Here are selected September 2009 Philippine Supreme Court decisions on labor law:
Dismissal; abandonment. Abandonment is a form of neglect of duty, one of the just causes for an employer to terminate an employee. It is a hornbook precept that in illegal dismissal cases, the employer bears the burden of proof. For a valid termination of employment on the ground of abandonment, Lucinario must prove, by substantial evidence, the concurrence of petitioner’s failure to report for work for no valid reason and his categorical intention to discontinue employment.
Lucinario, however, failed to establish any overt act on the part of petitioner to show his intention to abandon employment. Petitioner, after being informed of his alleged shortages in collections and despite his relegation to that of company custodian, still reported for work. He later applied for a 4-day leave of absence. On his return, he discovered that his name was erased from the logbook, was refused entry into the company premises, and learned that his application for a 4-day leave was not approved. He thereupon exerted efforts to communicate with Lucinario on the status of his employment, but to no avail. These circumstances do not indicate abandonment.
That petitioner immediately filed the illegal dismissal complaint with prayer for reinstatement should dissipate any doubts that he wanted to return to work.
What thus surfaces is that petitioner was constructively dismissed. No actual dismissal might have occurred in the sense that petitioner was not served with a notice of termination, but there was constructive dismissal, petitioner having been placed in a position where continued employment was rendered impossible and unreasonable by the circumstances indicated above. Odilon L. Martinez vs. B&B Fish Broker and/or Norberto M. Lucinario, G.R. No. 179985, September 18, 2009.
Dismissal; burden of proof. While the employer bears the burden in illegal dismissal cases to prove that the termination was for valid or authorized cause, the employee must first establish by substantial evidence the fact of dismissal from service. This petitioner failed to discharge. He, in fact, failed to refute respondent’s claim that it sent him a Violation Memorandum, which was duly received by him on April 15, 2003, and a subsequent Memorandum via registered mail, requiring him to explain his habitual tardiness on the therein indicated dates but that he failed to comply therewith.

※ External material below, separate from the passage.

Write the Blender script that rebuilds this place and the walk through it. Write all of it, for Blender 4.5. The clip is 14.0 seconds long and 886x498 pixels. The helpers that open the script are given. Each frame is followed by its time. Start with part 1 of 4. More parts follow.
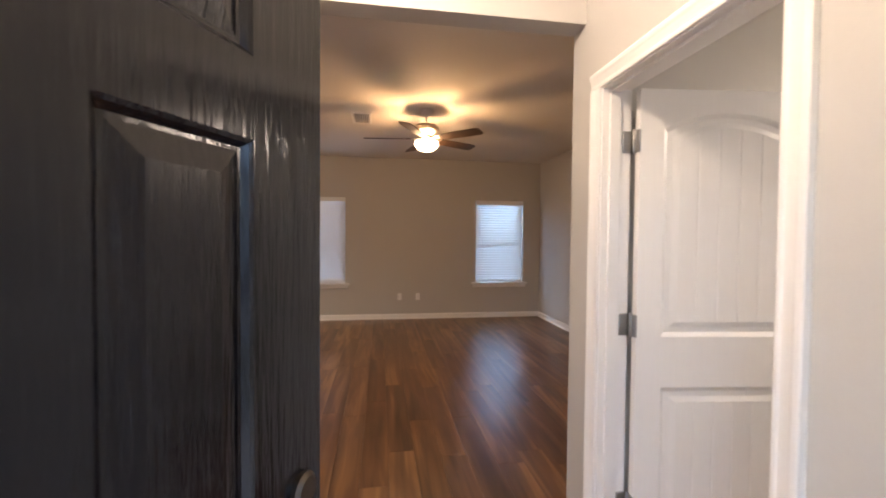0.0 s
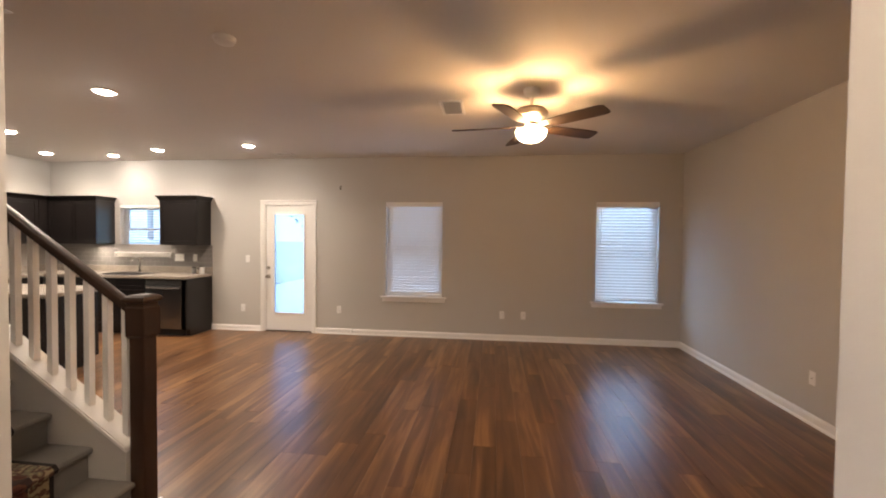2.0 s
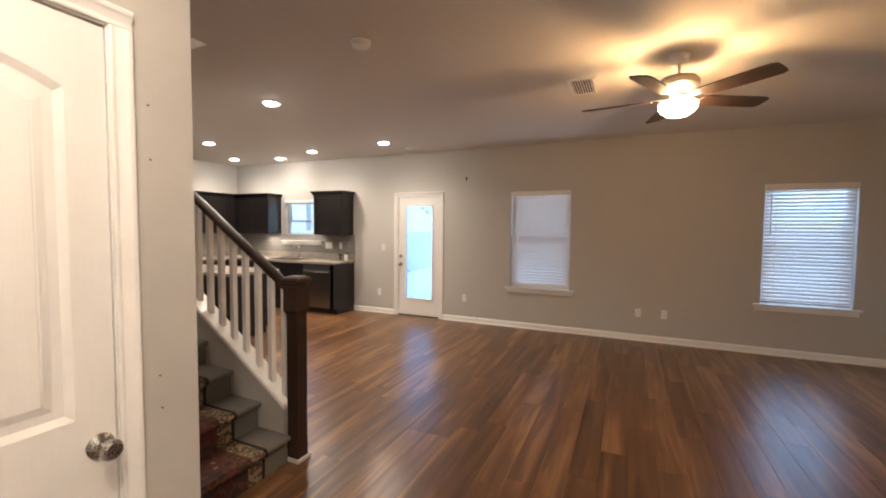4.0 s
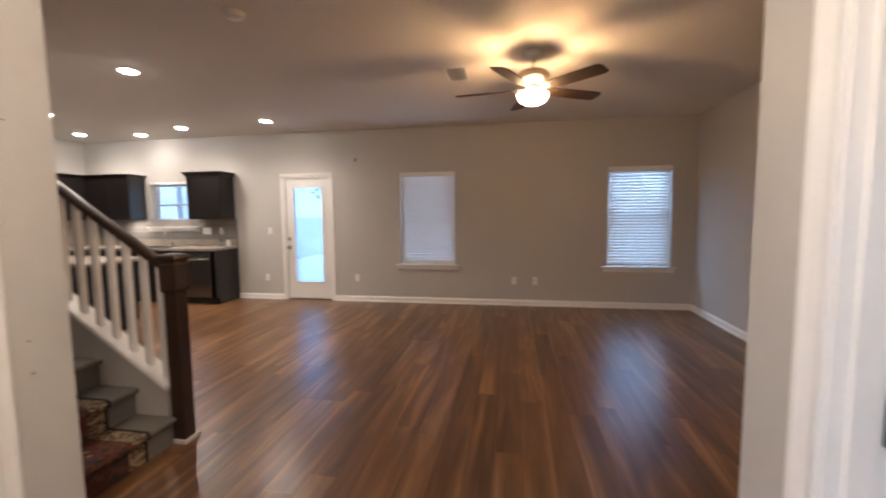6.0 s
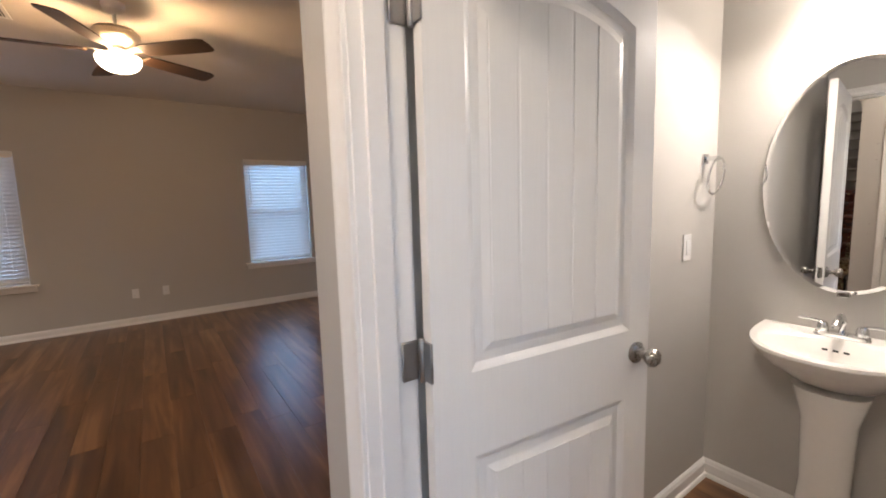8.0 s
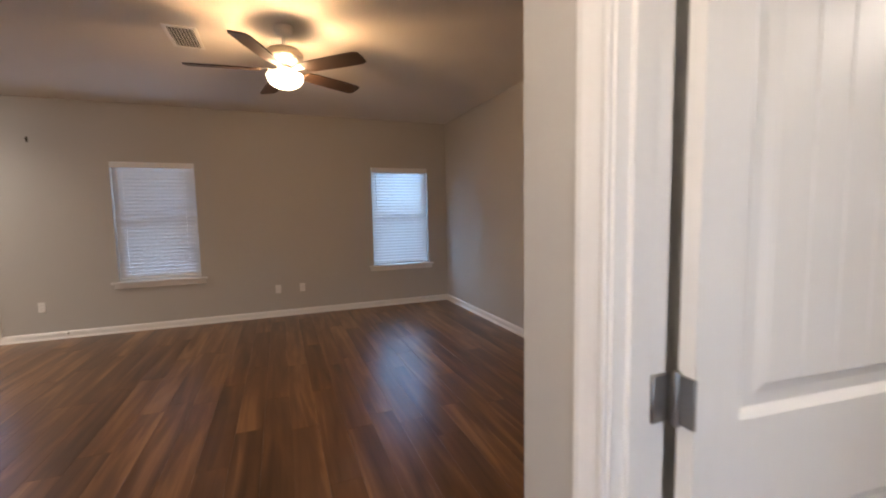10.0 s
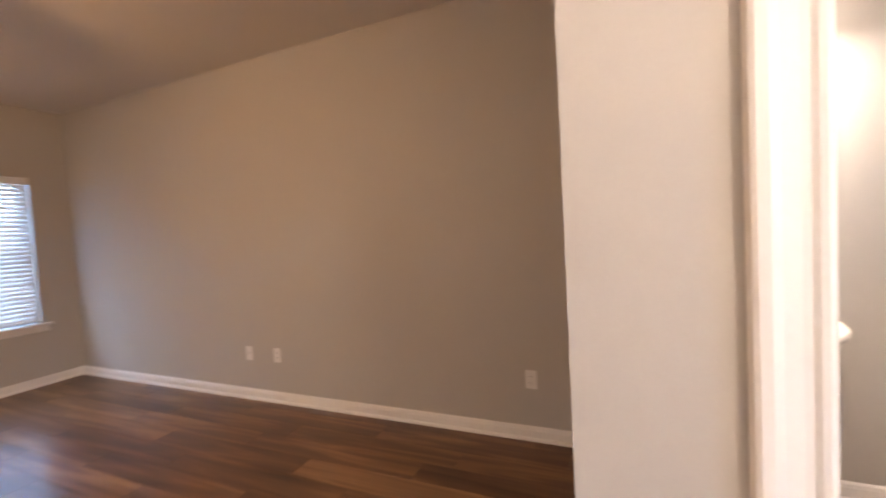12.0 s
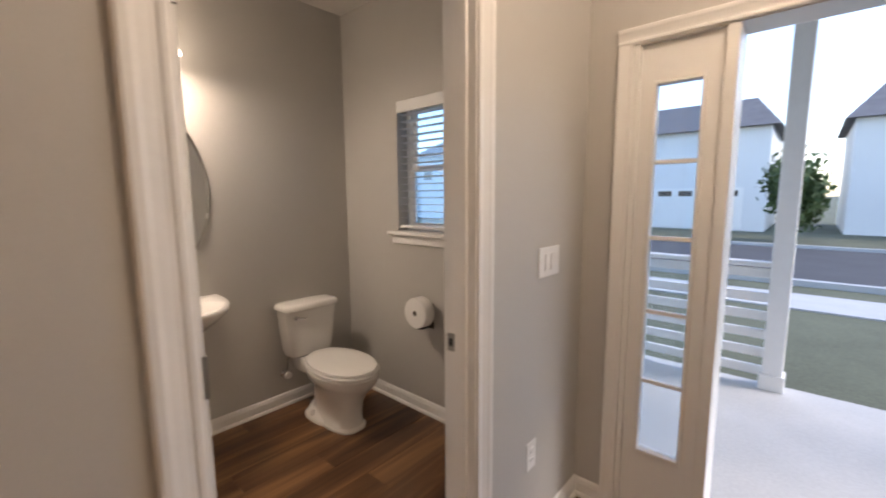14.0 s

Constructive dismissal contemplates, among other things, quitting because continued employment is rendered impossible, unreasonable or unlikely, or a demotion in rank or a diminution of pay. It clearly exists when an act of clear discrimination, insensibility or disdain by an employer becomes unbearable to the employee, leaving him with no option but to forego his continued employment. Not any of these circumstances exists to call for a ruling that petitioner was constructively dismissed. Romero Montederamos vs. Tri-Union International Corporation, G.R. No. 1767000, September 4, 2009.